Tides flow into his brushwood gate.
A traveler, I wish to spend the night here
but the host is not back yet.
The bamboo grove is deep and the village road long,
fishing boats are few when the moon rises,
but look, on the distant sand bank,
a straw cloak flapping in spring wind.
*
Since they didn't have the bodies, the families buried the dead soldiers' clothes and summoned their souls to lie at rest.
1
This is actually a poem written by a man to another man, declining an invitation to leave his current post and work as an adviser.
Wu Ke's original surname was Jia. He became a monk at an early age and was the cousin of the poet Jia Dao, whose monk name was Wu Ben (they had the same grandfather on the father's side). Born in Juo County, Hebei province, Wu Ke lived as a monk with Jia Dao in the Green Dragon Temple in the capital. He was friend to many poets. His own poetry is written mostly in five-character lines, and he is known for his ability to describe things without explicitly naming what he is describing. For example, in the first of the lines “I listened to rain till the last night drum ceased/and opened my door to find fallen leaves deep,” Wu Ke is describing not the rain but the sound of falling leaves. His poems are found in the
Complete Tang Poems (quan tangshi).
Dark insects noisy at dusk
as I sat in meditation in the West Woods.
I listened to rain till the last night drum ceased
and opened my door to find fallen leaves deep.
Because we used to suffer from the illness of ambition
1
we turned our minds to Dongting Lake.
This same old business in the capital
still keeps you far away.
Jia Dao was a Buddhist monk who gave up the monk's life around 810 after meeting the poet Han Yu and moving to the capital, Changan. Along with Zhang Ji and Meng Jiao, Jia Dao followed the aesthetic principles advocated by Han Yu, who celebrated the didactic and moral effects of literature and presented the poet as an honest Confucian rectifier of societal wrongs. With the encouragement of Han Yu, he tried to pass the imperial examination but failed repeatedly. Although he was not a successful official, he gained a strong reputation as a poet.
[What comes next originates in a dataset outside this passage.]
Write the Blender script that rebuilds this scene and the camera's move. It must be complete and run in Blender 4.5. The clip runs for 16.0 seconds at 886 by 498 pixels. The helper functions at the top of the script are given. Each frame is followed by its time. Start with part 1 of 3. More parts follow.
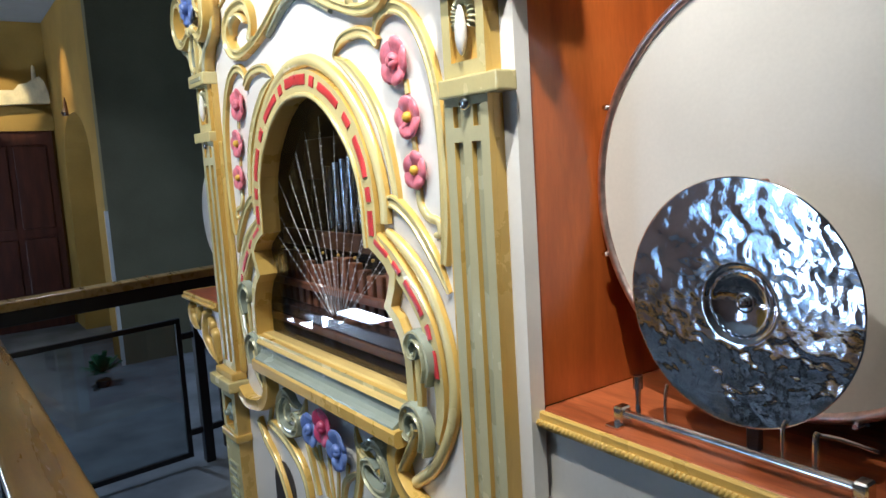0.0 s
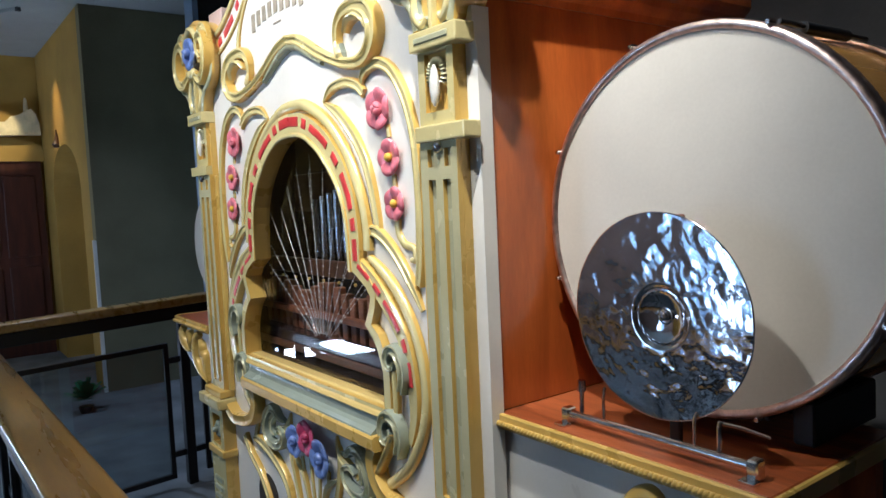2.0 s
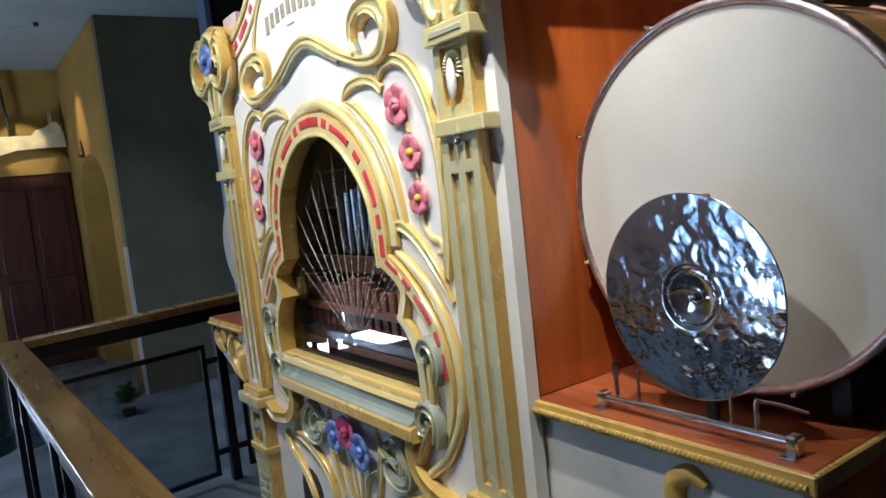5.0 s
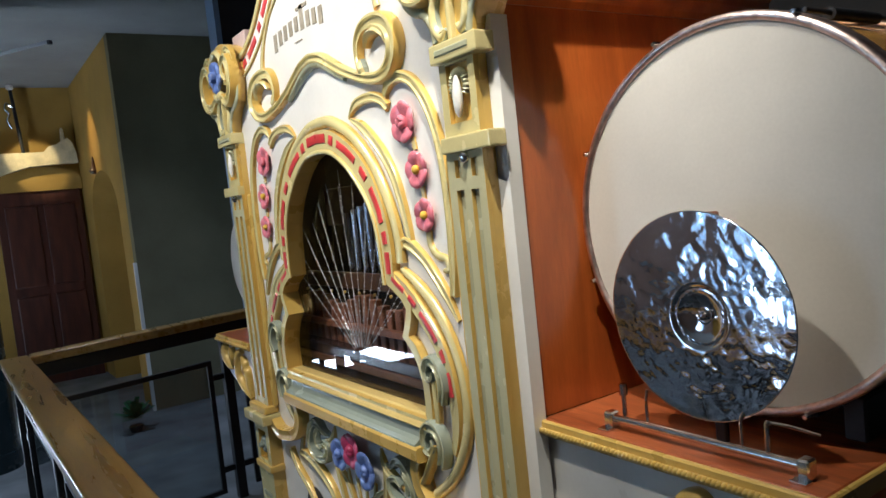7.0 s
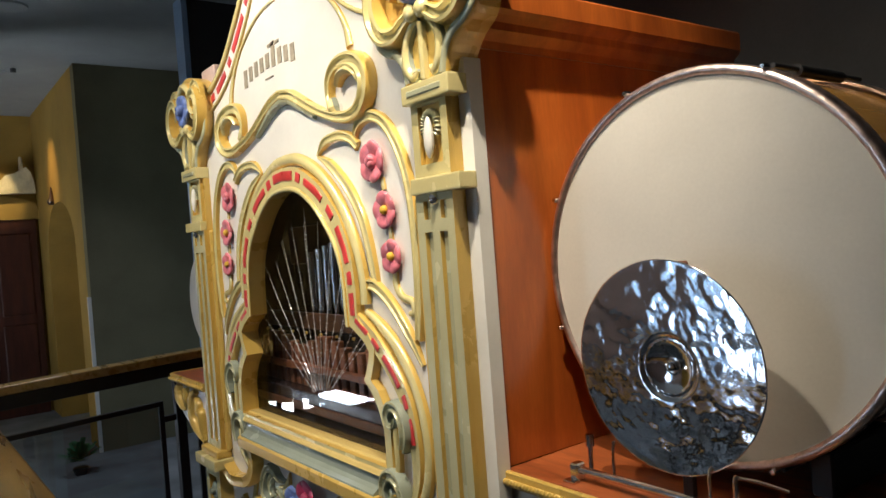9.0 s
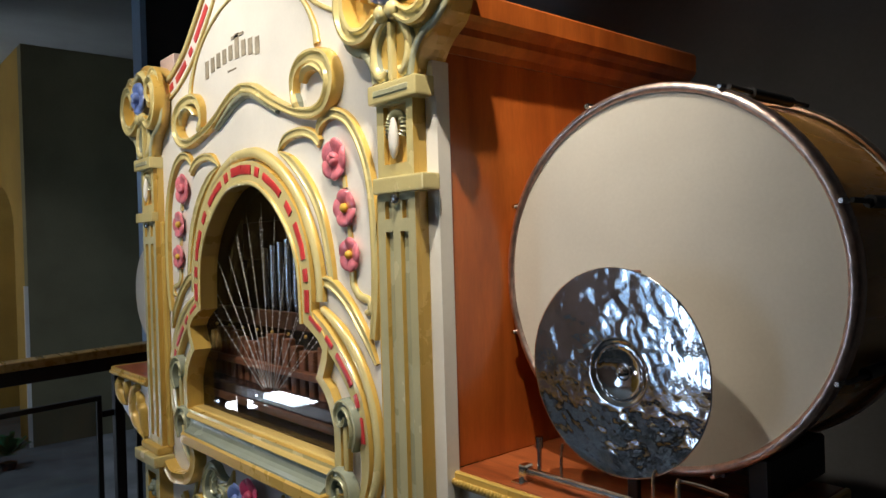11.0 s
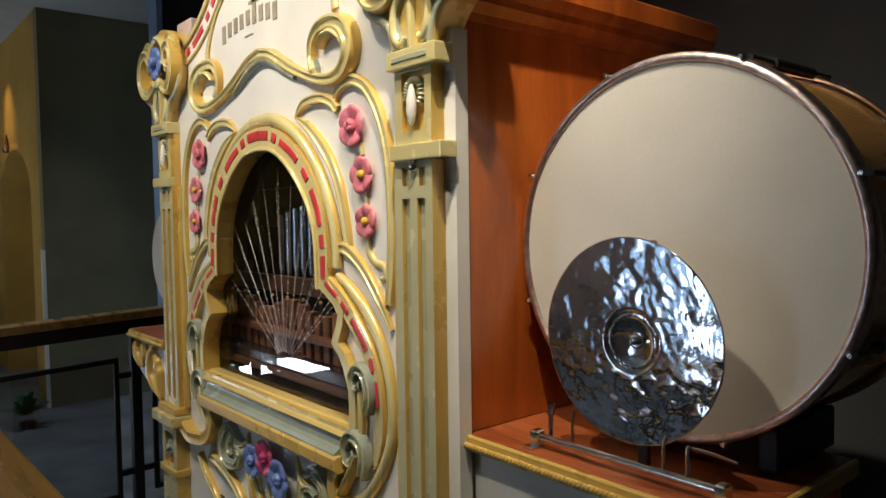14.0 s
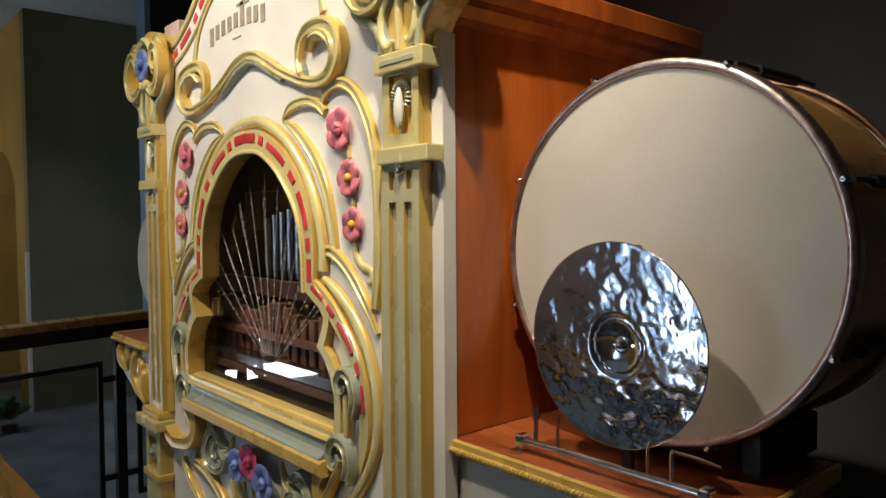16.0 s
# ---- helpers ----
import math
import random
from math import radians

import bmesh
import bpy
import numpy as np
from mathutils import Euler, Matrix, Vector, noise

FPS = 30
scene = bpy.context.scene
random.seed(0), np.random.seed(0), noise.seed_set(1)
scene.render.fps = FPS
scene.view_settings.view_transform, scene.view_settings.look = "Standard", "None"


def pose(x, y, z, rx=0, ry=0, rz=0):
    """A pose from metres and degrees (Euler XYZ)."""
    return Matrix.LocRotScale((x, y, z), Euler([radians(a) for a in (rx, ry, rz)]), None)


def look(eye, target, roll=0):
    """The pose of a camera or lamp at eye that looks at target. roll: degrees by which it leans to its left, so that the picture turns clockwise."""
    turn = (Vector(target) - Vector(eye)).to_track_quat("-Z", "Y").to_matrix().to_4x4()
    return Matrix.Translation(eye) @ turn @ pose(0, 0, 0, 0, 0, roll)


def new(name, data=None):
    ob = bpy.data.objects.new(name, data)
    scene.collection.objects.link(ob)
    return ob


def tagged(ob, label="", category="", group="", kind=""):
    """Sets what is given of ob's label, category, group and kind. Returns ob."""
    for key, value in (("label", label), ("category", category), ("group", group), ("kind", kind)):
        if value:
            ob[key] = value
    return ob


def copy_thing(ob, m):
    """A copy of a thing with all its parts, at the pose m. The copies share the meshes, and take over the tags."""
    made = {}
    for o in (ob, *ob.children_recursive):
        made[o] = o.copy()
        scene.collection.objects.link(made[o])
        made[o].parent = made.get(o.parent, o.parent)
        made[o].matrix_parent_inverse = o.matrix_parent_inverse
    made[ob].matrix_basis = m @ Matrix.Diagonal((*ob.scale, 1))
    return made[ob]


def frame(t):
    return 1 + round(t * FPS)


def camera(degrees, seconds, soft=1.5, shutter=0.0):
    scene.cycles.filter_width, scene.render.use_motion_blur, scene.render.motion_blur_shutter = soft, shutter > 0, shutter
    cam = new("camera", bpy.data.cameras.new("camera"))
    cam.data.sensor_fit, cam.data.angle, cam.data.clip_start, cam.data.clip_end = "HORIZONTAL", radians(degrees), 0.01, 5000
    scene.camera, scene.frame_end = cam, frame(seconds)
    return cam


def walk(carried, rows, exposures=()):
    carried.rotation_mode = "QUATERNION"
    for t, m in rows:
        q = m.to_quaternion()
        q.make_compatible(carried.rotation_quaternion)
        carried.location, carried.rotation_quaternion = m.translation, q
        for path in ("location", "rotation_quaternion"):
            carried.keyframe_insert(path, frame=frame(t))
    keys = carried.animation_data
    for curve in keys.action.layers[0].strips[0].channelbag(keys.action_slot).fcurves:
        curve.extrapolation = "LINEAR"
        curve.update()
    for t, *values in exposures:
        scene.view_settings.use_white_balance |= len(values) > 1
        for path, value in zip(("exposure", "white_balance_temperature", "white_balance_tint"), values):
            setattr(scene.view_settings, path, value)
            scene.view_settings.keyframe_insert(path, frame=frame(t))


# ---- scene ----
cam = camera(63.2, 16.0)
PATH = [
    (0, (1.786, -0.832, 1.5), (0.159, 0.305, 1.255), -3.5),
    (0.5, (1.809, -0.864, 1.503), (0.196, 0.301, 1.301), -3.0),
    (1, (1.806, -0.905, 1.505), (0.205, 0.278, 1.316), -4.0),
    (1.5, (1.862, -0.936, 1.498), (0.267, 0.261, 1.345), -3.1),
    (2, (1.968, -0.943, 1.496), (0.366, 0.246, 1.348), -2.6),
    (2.5, (1.993, -0.948, 1.497), (0.36, 0.197, 1.344), -3.1),
    (3, (1.981, -0.937, 1.494), (0.362, 0.229, 1.351), -3.9),
    (3.2, (1.971, -0.939, 1.484), (0.358, 0.236, 1.35), -3.8),
    (5.3, (1.978, -0.953, 1.518), (0.331, 0.165, 1.333), -6.6),
    (5.5, (1.983, -0.954, 1.517), (0.318, 0.14, 1.339), -6.0),
    (6, (1.979, -0.952, 1.513), (0.296, 0.117, 1.354), -4.9),
    (6.5, (1.976, -0.948, 1.517), (0.302, 0.136, 1.369), -6.3),
    (7, (1.971, -0.939, 1.516), (0.315, 0.174, 1.378), -6.1),
    (7.5, (1.968, -0.931, 1.51), (0.337, 0.219, 1.378), -5.6),
    (8, (1.959, -0.938, 1.515), (0.348, 0.238, 1.369), -5.4),
    (8.5, (1.954, -0.949, 1.531), (0.348, 0.239, 1.43), -4.7),
    (9, (1.944, -0.928, 1.513), (0.348, 0.277, 1.486), -4.3),
    (9.2, (1.949, -0.924, 1.516), (0.373, 0.308, 1.494), -4.4),
    (11.5, (1.941, -0.957, 1.497), (0.439, 0.364, 1.479), -1.4),
    (12, (1.941, -0.957, 1.493), (0.438, 0.361, 1.449), -1.3),
    (12.5, (1.946, -0.967, 1.497), (0.437, 0.345, 1.434), -1.2),
    (13, (1.946, -0.96, 1.495), (0.427, 0.339, 1.418), -1.2),
    (13.5, (1.941, -0.962, 1.497), (0.415, 0.327, 1.407), -0.8),
    (14, (1.944, -0.967, 1.496), (0.416, 0.32, 1.4), -0.8),
    (14.5, (1.945, -0.964, 1.494), (0.419, 0.325, 1.392), -0.5),
    (15, (1.946, -0.967, 1.502), (0.424, 0.327, 1.399), -0.4),
    (15.5, (1.946, -0.964, 1.498), (0.429, 0.337, 1.414), -0.4),
    (16, (1.946, -0.963, 1.492), (0.438, 0.349, 1.411), -0.4),
]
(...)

Here is a famous story about the first meeting of Jia Dao and Han Yu, from the compilation of poetic anecdotes titled
Notes of Xiang Su:
1
The illness of ambition refers to Jia Dao's continuous efforts to pass the national imperial exam, which he failed many times. Even after passing it he was assigned only a very minor position. Supposedly he and his cousin discussed the possibility of living a hermit's life, like that of a fisherman on Dongting Lake.
When the monk Jia Dao came to Luoyang, monks were forbidden to leave the monastery after noon. Jia Dao wrote a sad poem about this and Han Yu liked the poem so much he helped him get permission to become a layman.
When he was concentrating on his poems he would often run into important people without being aware of it. One day, riding his donkey, he was thinking about these lines: “Birds return to their nests in trees by the pond./A monk is knocking at a door by moonlight.”
He couldn't decide whether to replace the word “knocking” with “pushing,” so he was making wild gestures on his donkey, acting out first a knock and then a push. While doing this he encountered the procession of the mayor, Han Yu, and neglected to give way. Arrested by the bodyguards, and brought before Han Yu, he was asked to explain his actions. He explained how he was trying to decide between these two words. Han Yu considered this for a long time, and said, at last, “knocking” is better. They became fast friends after that.
The great Song dynasty poet and statesman Ouyang Xiu admired Jia Dao's intense evocations of hardship: “Like Meng Jiao, Jia Dao was a poor poet until his death and liked to write lines reflecting his hard life…. He writes: ‘I have white silk in my sideburns/but cannot use it to weave a warm shirt.' Even if one could weave hair, it wouldn't do him much good. Jia Dao also has a poem ‘Morning Hunger' with these lines: ‘I sit and hear the zither on the western bed:/two or three strings snapping in the cold.' People say that this poem shows that hunger as well as cold is unbearable.”
1
Beneath a pine I question a boy.
He says, “Master has gone to gather herbs
somewhere on the mountain
but who knows where? The clouds are deep.”
1
See
The Art of Writing: Teachings of the Chinese Masters
(Boston: Sham-bhala Publications, Inc., 1996), translated, edited, and with introductions by Tony Barnstone and Chou Ping, pp. 62–63, 75–76.
Known as Yuan the Genius, Yuan Zhen was among the most brilliant poets and statesmen of the Tang dynasty. He was born in Changan to a family descended from the royal house that ruled Northern China in the fifth and sixth centuries during the Northern Wei dynasty. Though his father died when he was a child, he became a brilliant scholar under his mother's tutoring. He passed the examinations in the category of “clarification of the classics” when he was fourteen, and when he was twenty-four he passed the “highly selective” examination, which landed him an appointment in the imperial library with Bai Juyi, the poet who was to be his lifelong friend. Several years later he took the final palace examination, monitored by the emperor, and gained the highest score, resulting in a position close to the emperor. Like his friend Bai, Yuan dreamed of being a reformer, a dream that was to result in a series of banishments. He did, however, help to create “The New Music Bureau Songs Movement,” which attempted to recapture the formal freedoms and the simplicity of diction of the Music Bureau (
yuefu)
form of the Han dynasty and to use poetry for the serious ends of social reform.